Set problem:
Leaving the pictures out, print the lines from the first line of the listing through the line containing "import numpy as np", exactly as they read, and no others.

Data shown:
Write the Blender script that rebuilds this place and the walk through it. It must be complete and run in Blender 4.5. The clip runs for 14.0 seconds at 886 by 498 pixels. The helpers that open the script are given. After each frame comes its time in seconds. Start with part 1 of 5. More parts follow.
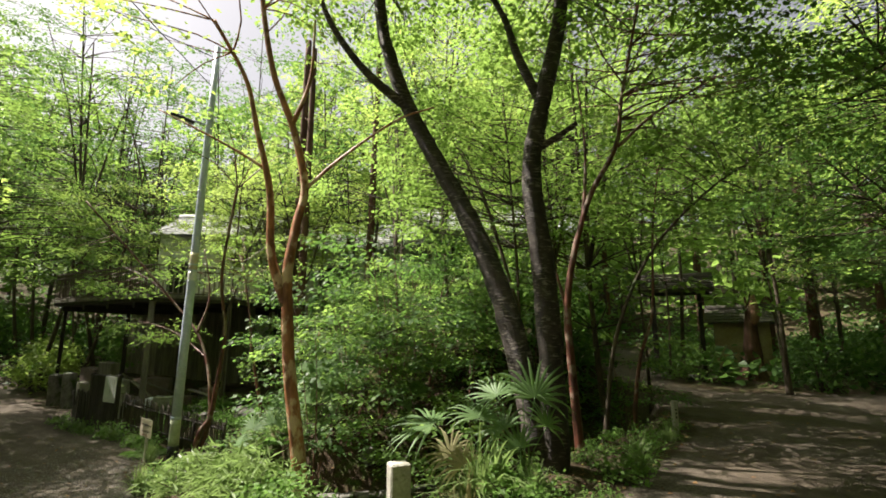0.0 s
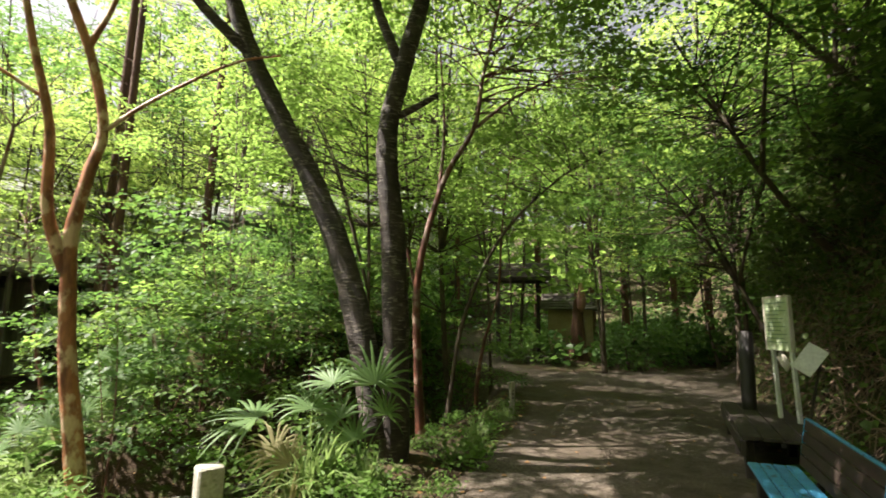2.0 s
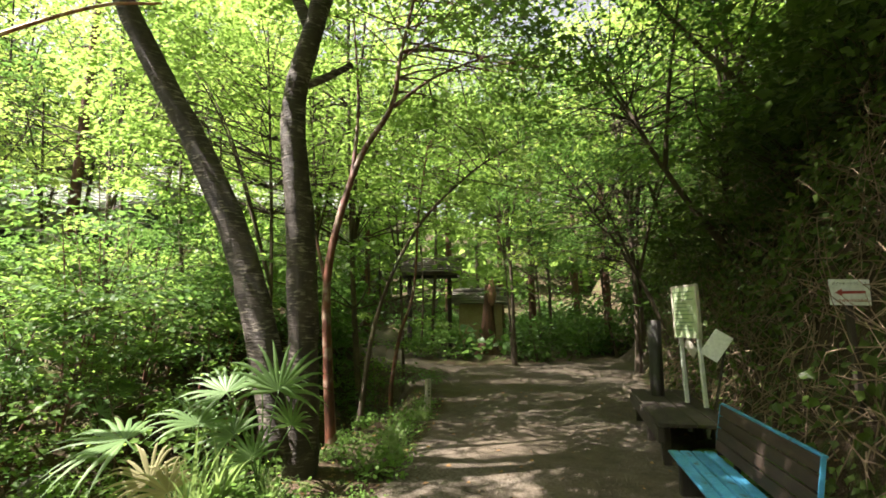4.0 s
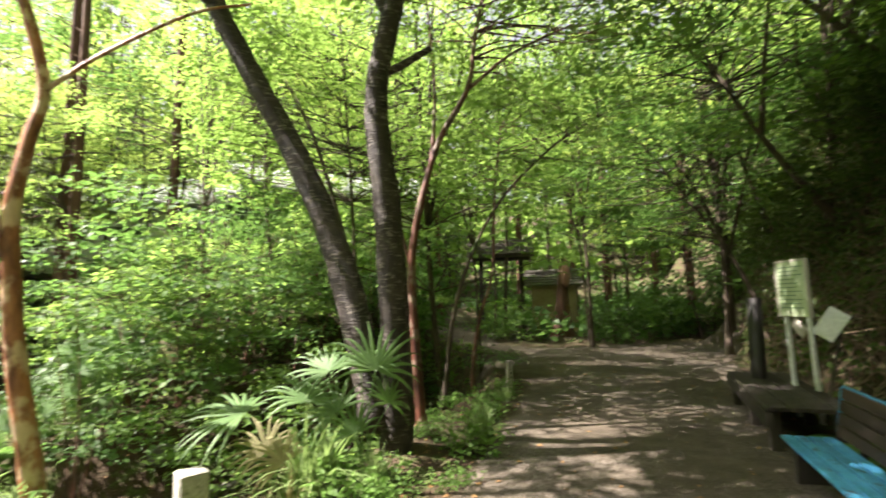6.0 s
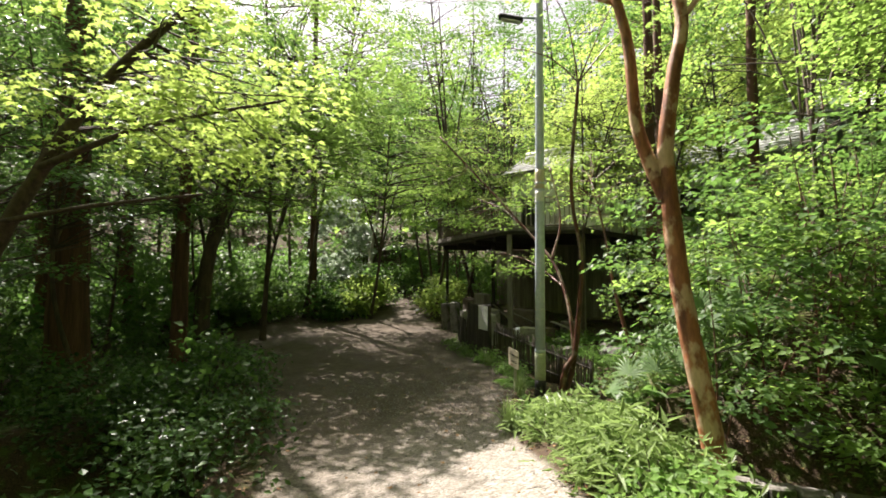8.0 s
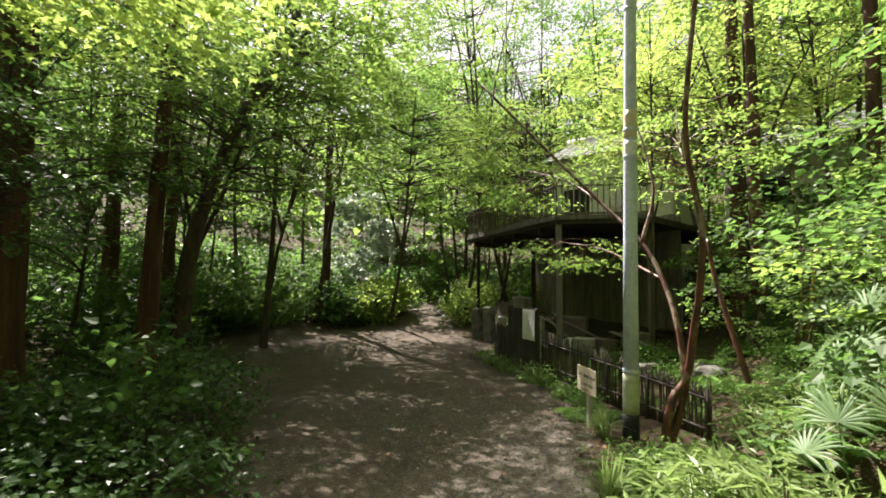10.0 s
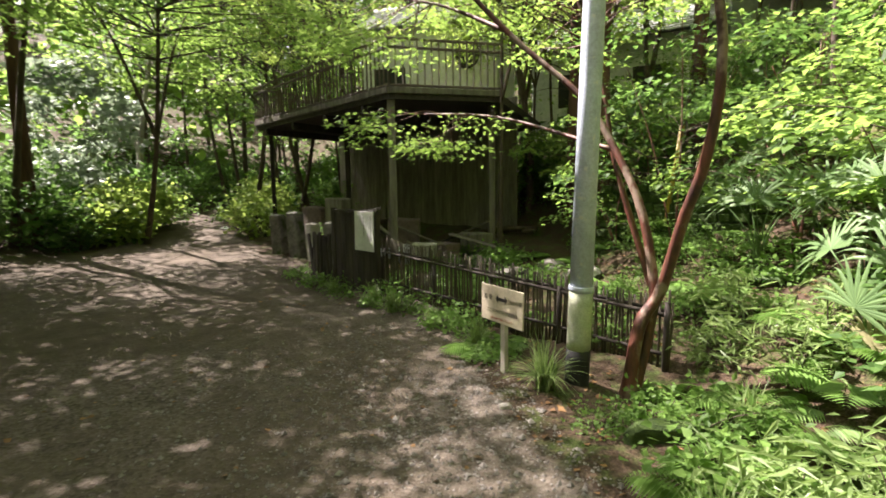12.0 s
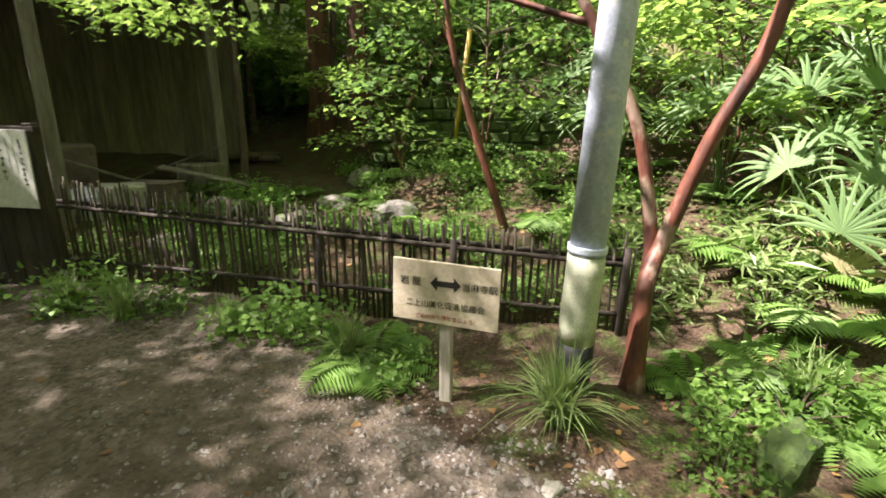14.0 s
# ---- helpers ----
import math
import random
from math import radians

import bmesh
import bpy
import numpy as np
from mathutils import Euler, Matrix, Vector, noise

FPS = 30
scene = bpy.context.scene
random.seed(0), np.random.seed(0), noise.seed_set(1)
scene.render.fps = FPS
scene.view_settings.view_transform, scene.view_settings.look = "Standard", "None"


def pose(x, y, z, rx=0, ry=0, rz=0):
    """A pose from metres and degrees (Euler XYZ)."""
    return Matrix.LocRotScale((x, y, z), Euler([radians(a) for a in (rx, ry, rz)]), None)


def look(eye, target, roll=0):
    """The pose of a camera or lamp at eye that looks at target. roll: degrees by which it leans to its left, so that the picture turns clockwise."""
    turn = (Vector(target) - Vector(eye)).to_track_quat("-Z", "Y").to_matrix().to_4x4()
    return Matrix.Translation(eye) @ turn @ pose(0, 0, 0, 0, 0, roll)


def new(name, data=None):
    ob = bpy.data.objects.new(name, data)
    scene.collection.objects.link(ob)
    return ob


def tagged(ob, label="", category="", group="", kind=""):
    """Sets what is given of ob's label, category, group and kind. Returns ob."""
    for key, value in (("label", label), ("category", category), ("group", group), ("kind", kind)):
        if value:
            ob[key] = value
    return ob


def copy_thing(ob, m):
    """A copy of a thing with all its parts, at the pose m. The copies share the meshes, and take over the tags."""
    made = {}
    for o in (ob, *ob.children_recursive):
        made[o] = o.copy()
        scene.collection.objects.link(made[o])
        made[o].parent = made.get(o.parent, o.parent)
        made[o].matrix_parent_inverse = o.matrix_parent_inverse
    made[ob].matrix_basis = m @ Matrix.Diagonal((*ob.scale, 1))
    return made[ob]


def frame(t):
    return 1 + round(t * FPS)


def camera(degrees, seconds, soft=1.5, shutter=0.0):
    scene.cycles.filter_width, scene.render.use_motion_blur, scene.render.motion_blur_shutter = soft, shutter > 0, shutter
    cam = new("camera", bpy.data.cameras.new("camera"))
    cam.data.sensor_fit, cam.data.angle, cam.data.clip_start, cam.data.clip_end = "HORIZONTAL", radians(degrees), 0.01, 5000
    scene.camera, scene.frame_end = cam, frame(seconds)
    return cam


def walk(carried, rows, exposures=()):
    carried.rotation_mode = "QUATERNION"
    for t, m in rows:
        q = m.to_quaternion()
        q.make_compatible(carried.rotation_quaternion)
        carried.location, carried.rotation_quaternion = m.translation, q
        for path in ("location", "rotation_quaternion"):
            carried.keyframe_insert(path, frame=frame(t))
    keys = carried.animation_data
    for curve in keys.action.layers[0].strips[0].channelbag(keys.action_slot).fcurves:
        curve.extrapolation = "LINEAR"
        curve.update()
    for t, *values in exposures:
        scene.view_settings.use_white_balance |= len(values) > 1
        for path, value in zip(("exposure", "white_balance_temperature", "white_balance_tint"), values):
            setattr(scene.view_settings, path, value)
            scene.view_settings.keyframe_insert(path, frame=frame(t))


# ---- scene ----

The reply:
Write the Blender script that rebuilds this place and the walk through it. It must be complete and run in Blender 4.5. The clip runs for 14.0 seconds at 886 by 498 pixels. The helpers that open the script are given. After each frame comes its time in seconds. Start with part 1 of 5. More parts follow.
0.0 s
2.0 s
4.0 s
6.0 s
8.0 s
10.0 s
12.0 s
14.0 s
# ---- helpers ----
import math
import random
from math import radians

import bmesh
import bpy
import numpy as np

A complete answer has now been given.